Thomas Kuhn would use this illusion to depict what takes place during a ‘paradigm shift’, where a scientific revolution results in the replacement of one scientific paradigm with another, bringing about a change in our world-view, such that we see the same information but in a completely new way. In that way, the illusion could also be used to inspire wonder in the sciences, by illustrating the ways in which scientific revolutions such as those inaugurated by the discoveries of Copernicus and Darwin have changed our entire way of seeing the world and our place in it.

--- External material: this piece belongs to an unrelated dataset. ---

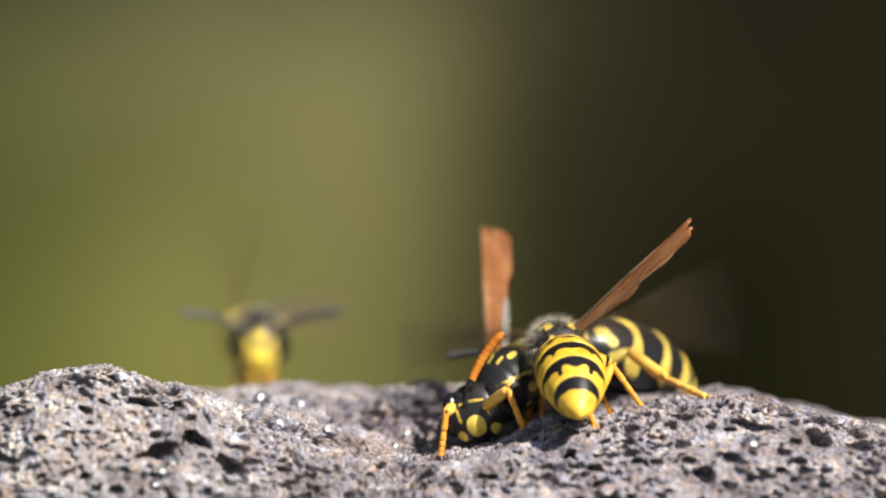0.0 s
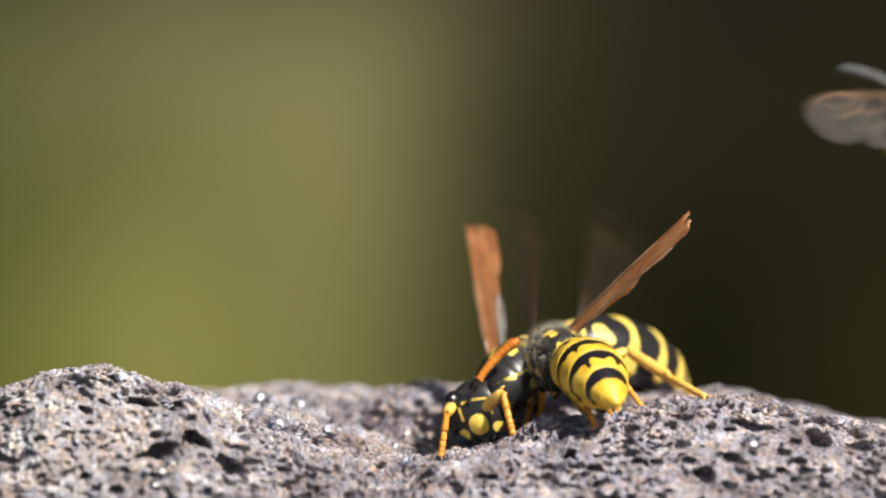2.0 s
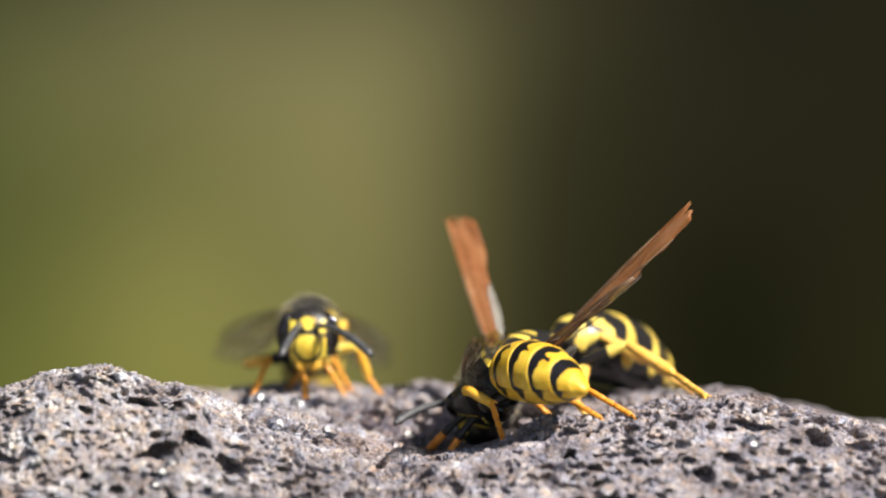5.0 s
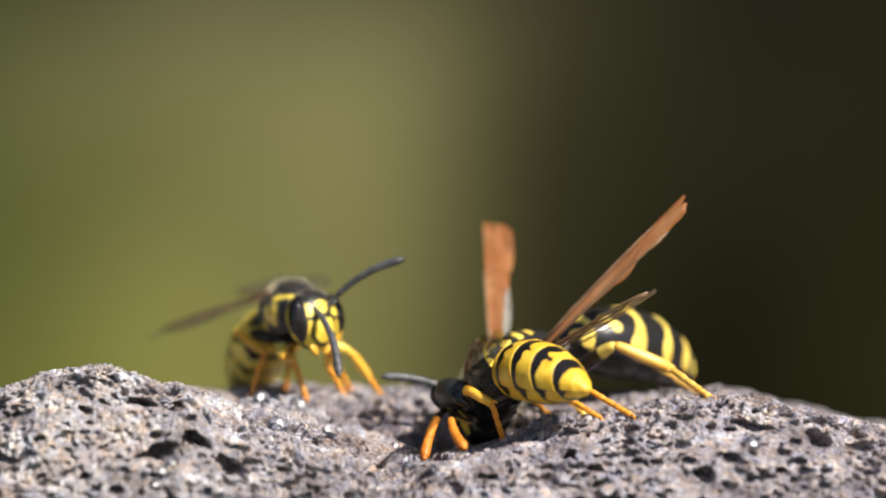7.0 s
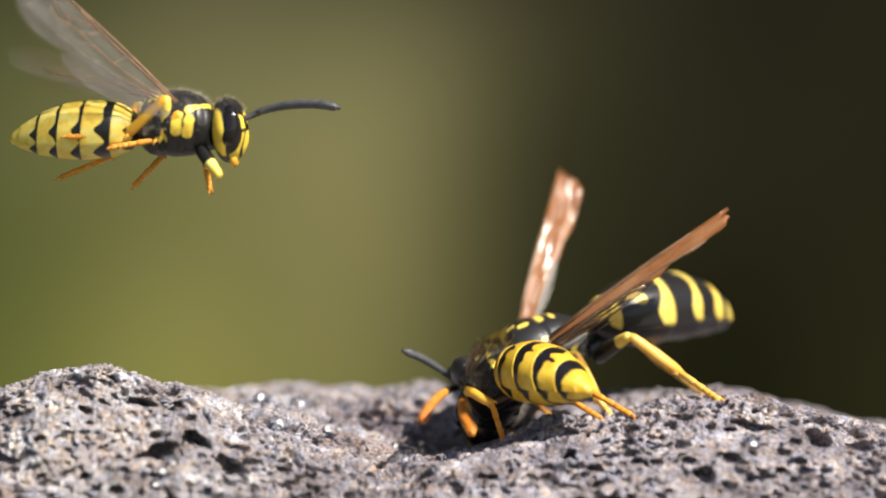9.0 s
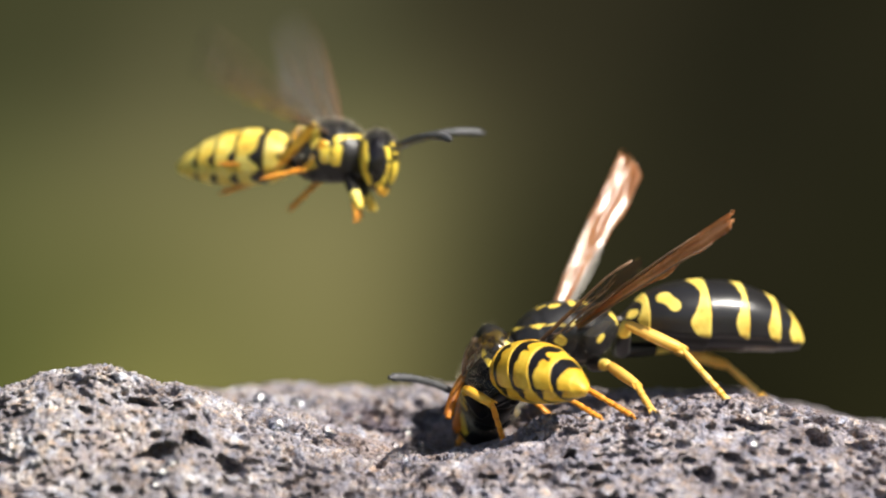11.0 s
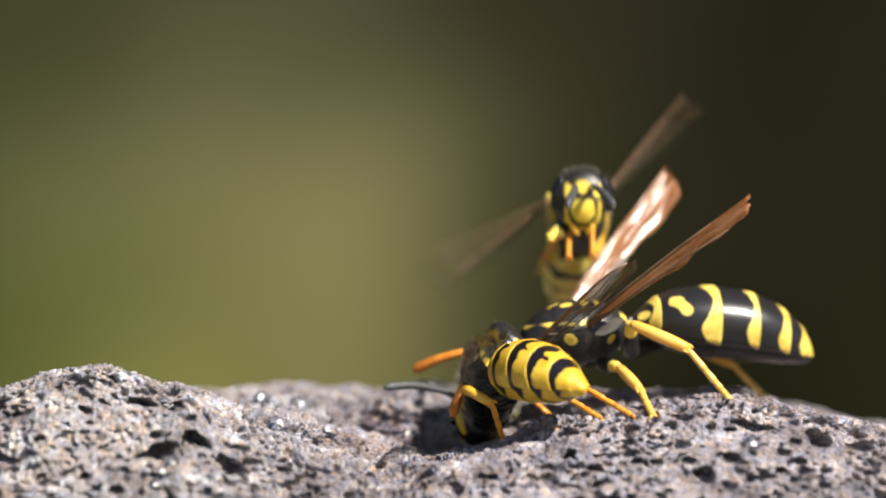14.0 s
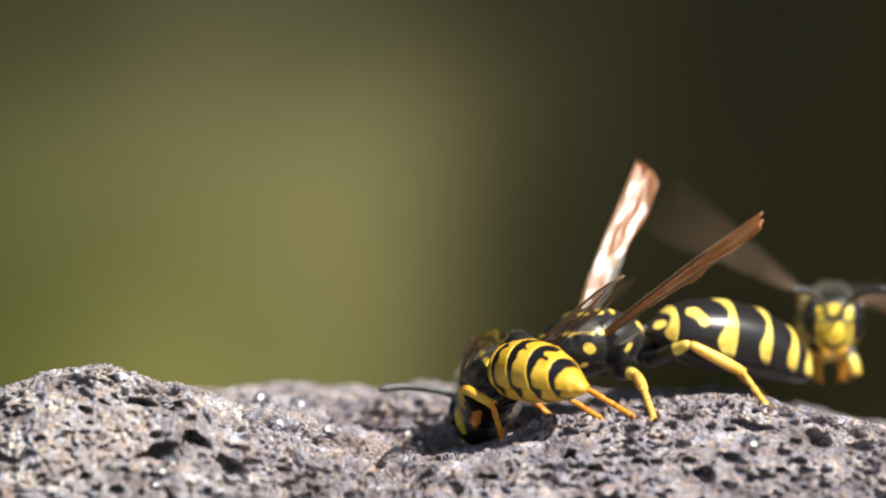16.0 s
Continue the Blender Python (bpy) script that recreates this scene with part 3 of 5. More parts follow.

In psychology, many recent cases of perceptual phenomena could be used to generate wonder. Take, for example, an image that went viral in 2015 and has come to be referred to as ‘the dress’, which some people see as blue and black, others as white and gold:
The fact that some people see the dress as containing different colours can generate wonder. There are other recent, similar, examples such as the shoe that some people see as white and pink, others as green and grey, or the sound clip that some people hear as ‘Yanny’, others as ‘Laurel’.
Intellectual curiosity is important for effective teaching and learning. But if we can inspire something greater, wonder, then the pedagogical benefits can also be greater. One thing we can learn from geniuses like Leonardo is the usefulness of a particular experience for teaching and learning: childlike wonder.
 See Norman Malcolm, Ludwig Wittgenstein, A Memoir (Oxford: Oxford University Press, 2001 ), p. 46.
 See P.M.S. Hacker, ‘Gordon Baker’s Late Interpretation of Wittgenstein’ in G. Kahane, E. Kanterian and O. Kuusela (eds.), Wittgenstein and His Interpreters: Essays in Memory of Gordon Baker (Oxford: Blackwell, 2007), p. 107.